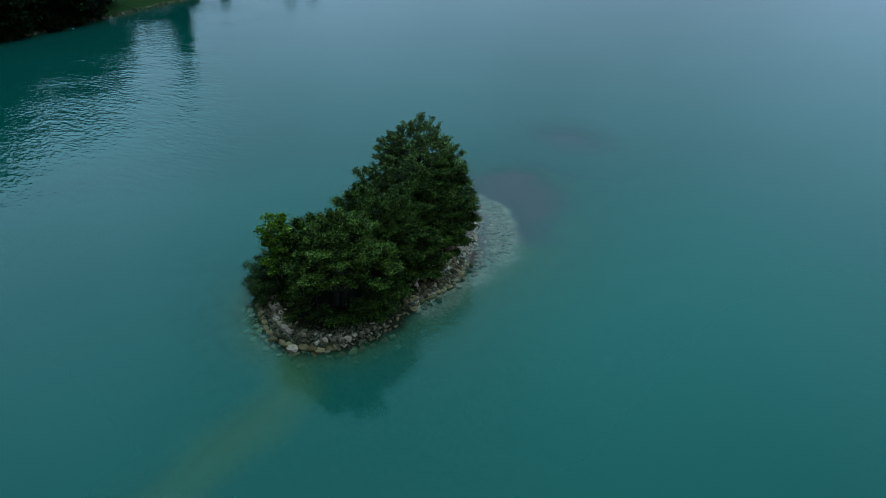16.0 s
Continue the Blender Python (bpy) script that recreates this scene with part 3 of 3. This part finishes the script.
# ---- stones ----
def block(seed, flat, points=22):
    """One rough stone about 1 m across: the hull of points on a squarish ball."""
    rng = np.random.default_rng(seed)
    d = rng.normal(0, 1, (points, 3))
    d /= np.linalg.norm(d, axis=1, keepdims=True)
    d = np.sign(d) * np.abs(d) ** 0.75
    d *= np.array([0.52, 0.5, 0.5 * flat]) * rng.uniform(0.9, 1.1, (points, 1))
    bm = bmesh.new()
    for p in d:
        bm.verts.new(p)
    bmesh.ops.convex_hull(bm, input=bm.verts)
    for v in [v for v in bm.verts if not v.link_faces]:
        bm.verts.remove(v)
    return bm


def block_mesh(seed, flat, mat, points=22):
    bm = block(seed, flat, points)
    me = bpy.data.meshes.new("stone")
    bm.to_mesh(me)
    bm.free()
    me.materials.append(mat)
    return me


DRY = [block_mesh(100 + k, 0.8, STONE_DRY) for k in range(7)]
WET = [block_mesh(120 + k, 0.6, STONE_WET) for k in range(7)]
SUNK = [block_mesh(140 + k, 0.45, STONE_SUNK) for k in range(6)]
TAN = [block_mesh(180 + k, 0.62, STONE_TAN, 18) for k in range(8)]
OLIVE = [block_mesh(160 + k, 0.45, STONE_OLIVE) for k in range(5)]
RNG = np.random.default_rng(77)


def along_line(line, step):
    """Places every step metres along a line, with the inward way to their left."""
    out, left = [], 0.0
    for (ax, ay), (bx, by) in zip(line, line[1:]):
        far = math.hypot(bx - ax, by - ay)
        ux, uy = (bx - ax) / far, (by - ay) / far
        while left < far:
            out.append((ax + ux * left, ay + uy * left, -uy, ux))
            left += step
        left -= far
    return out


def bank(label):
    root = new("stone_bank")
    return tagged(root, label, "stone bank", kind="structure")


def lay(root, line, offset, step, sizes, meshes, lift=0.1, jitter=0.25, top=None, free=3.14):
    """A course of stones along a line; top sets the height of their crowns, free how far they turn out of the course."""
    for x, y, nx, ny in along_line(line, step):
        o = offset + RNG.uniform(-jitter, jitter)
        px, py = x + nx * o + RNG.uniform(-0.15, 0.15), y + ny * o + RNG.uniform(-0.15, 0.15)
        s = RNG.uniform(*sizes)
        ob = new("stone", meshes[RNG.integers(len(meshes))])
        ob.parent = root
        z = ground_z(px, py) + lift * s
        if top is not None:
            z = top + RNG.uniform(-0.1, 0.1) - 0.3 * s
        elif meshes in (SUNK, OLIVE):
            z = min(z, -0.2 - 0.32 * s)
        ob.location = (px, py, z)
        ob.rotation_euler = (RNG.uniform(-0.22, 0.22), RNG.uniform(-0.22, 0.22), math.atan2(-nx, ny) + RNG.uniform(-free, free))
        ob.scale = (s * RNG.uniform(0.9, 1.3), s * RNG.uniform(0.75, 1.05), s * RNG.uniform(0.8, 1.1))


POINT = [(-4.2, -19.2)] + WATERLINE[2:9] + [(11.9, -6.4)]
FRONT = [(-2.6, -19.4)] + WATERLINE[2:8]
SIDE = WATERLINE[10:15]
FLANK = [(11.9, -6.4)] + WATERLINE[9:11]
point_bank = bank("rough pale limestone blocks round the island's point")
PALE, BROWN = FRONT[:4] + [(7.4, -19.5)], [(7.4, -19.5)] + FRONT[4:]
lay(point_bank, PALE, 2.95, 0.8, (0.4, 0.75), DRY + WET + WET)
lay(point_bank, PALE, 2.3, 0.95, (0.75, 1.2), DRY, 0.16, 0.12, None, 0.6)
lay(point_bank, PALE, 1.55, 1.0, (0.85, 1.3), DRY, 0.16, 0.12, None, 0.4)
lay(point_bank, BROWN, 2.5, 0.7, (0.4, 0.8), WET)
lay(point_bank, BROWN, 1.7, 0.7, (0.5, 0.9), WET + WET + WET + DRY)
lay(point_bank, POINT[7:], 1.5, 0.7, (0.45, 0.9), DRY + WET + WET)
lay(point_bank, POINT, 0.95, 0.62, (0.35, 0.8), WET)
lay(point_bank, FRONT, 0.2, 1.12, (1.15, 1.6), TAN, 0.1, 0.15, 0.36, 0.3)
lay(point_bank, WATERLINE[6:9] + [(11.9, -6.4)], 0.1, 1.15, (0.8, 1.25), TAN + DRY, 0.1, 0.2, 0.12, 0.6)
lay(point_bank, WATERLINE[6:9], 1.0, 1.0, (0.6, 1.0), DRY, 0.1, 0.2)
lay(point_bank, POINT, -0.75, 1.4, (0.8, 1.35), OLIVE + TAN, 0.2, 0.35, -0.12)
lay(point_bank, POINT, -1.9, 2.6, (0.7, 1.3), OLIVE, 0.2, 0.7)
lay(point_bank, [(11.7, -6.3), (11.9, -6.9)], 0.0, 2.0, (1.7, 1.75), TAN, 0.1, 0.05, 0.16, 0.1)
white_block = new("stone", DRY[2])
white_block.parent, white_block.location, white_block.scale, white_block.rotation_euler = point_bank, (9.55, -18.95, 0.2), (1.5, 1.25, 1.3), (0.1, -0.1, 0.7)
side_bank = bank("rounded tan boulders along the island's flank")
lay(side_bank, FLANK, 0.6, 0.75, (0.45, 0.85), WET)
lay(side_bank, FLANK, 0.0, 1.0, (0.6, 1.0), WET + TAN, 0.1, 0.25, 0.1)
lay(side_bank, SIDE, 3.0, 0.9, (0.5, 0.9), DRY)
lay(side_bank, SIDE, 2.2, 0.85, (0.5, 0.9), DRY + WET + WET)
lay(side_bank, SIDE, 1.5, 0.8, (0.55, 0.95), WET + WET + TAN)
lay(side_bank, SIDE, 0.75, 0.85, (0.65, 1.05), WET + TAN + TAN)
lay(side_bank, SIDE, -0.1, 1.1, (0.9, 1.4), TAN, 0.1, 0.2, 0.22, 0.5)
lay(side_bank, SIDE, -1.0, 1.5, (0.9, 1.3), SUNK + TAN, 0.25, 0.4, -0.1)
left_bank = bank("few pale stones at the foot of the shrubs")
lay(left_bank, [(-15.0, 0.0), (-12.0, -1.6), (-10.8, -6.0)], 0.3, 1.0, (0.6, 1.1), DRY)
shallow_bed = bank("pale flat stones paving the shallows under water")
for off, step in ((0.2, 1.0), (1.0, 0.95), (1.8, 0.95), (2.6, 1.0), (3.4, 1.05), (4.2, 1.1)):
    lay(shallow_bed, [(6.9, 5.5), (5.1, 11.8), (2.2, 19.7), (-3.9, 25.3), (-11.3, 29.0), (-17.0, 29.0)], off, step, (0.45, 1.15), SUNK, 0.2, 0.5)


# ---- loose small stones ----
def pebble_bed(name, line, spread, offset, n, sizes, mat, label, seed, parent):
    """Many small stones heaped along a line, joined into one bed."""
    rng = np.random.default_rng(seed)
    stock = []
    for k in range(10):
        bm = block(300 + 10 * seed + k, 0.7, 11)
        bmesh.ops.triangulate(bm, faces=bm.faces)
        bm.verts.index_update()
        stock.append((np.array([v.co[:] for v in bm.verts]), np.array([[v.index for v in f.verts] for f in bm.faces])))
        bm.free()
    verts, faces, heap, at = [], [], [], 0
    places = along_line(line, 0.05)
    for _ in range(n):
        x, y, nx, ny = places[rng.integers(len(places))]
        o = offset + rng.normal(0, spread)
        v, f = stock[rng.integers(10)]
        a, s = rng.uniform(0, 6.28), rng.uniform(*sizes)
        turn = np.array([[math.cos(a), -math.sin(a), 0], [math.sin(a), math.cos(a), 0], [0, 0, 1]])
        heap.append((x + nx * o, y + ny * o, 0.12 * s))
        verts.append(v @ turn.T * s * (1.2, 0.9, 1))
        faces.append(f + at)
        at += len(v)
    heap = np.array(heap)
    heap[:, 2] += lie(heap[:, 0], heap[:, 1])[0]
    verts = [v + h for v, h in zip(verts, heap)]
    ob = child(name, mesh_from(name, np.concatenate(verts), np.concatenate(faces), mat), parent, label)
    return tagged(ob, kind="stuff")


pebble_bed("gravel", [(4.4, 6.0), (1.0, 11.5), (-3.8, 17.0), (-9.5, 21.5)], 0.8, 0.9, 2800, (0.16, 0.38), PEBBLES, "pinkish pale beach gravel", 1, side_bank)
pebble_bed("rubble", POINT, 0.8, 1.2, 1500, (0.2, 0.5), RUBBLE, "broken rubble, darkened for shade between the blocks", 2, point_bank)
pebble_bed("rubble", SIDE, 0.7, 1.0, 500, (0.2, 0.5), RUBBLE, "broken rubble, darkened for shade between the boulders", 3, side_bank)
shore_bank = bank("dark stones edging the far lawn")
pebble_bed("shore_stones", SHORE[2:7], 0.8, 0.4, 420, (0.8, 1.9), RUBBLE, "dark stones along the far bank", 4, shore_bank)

■ ■ ■ ■ ■ ■ ■

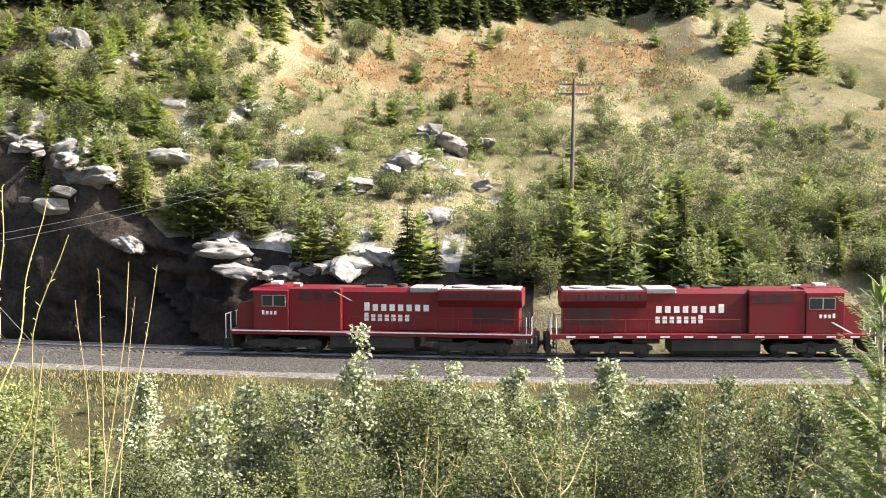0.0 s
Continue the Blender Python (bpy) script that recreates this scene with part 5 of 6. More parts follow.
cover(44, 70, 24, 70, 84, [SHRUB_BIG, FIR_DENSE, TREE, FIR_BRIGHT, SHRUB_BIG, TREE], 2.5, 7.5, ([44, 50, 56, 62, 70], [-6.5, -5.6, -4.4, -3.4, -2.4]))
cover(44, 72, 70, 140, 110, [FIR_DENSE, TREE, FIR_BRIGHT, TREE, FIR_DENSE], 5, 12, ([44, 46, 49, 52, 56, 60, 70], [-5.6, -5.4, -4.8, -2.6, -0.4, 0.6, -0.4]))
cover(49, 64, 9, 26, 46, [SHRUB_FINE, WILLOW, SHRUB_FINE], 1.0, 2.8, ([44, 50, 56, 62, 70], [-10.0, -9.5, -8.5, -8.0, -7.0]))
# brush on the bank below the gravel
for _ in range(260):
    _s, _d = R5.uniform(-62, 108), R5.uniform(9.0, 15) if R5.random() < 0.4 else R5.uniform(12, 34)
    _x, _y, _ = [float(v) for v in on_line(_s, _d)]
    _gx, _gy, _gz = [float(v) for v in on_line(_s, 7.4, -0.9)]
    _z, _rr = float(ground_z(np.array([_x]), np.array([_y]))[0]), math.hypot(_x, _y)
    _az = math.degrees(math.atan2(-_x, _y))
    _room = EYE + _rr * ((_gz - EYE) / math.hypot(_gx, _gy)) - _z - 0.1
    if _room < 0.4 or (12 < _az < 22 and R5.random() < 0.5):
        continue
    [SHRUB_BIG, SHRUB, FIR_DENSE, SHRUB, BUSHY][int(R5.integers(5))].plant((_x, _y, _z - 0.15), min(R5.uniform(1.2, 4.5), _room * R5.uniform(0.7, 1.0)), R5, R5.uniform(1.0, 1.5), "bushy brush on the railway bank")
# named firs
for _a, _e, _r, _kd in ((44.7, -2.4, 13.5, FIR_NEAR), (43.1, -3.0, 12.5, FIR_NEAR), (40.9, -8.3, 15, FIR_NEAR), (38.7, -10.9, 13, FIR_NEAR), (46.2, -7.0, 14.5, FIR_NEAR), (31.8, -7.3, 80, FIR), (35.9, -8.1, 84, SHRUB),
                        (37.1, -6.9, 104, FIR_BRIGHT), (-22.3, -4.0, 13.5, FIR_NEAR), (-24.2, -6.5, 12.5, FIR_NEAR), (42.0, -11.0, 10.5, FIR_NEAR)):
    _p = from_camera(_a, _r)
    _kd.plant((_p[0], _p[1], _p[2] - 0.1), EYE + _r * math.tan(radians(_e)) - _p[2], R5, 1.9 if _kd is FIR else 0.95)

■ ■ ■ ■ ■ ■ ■

**SET PROBLEM**
Identify the lines of the entries containing the string "part". Copy each such line.

**RESULT OF THE TASK**
Continue the Blender Python (bpy) script that recreates this scene with part 3 of 3. This part finishes the script.
Continue the Blender Python (bpy) script that recreates this scene with part 5 of 6. More parts follow.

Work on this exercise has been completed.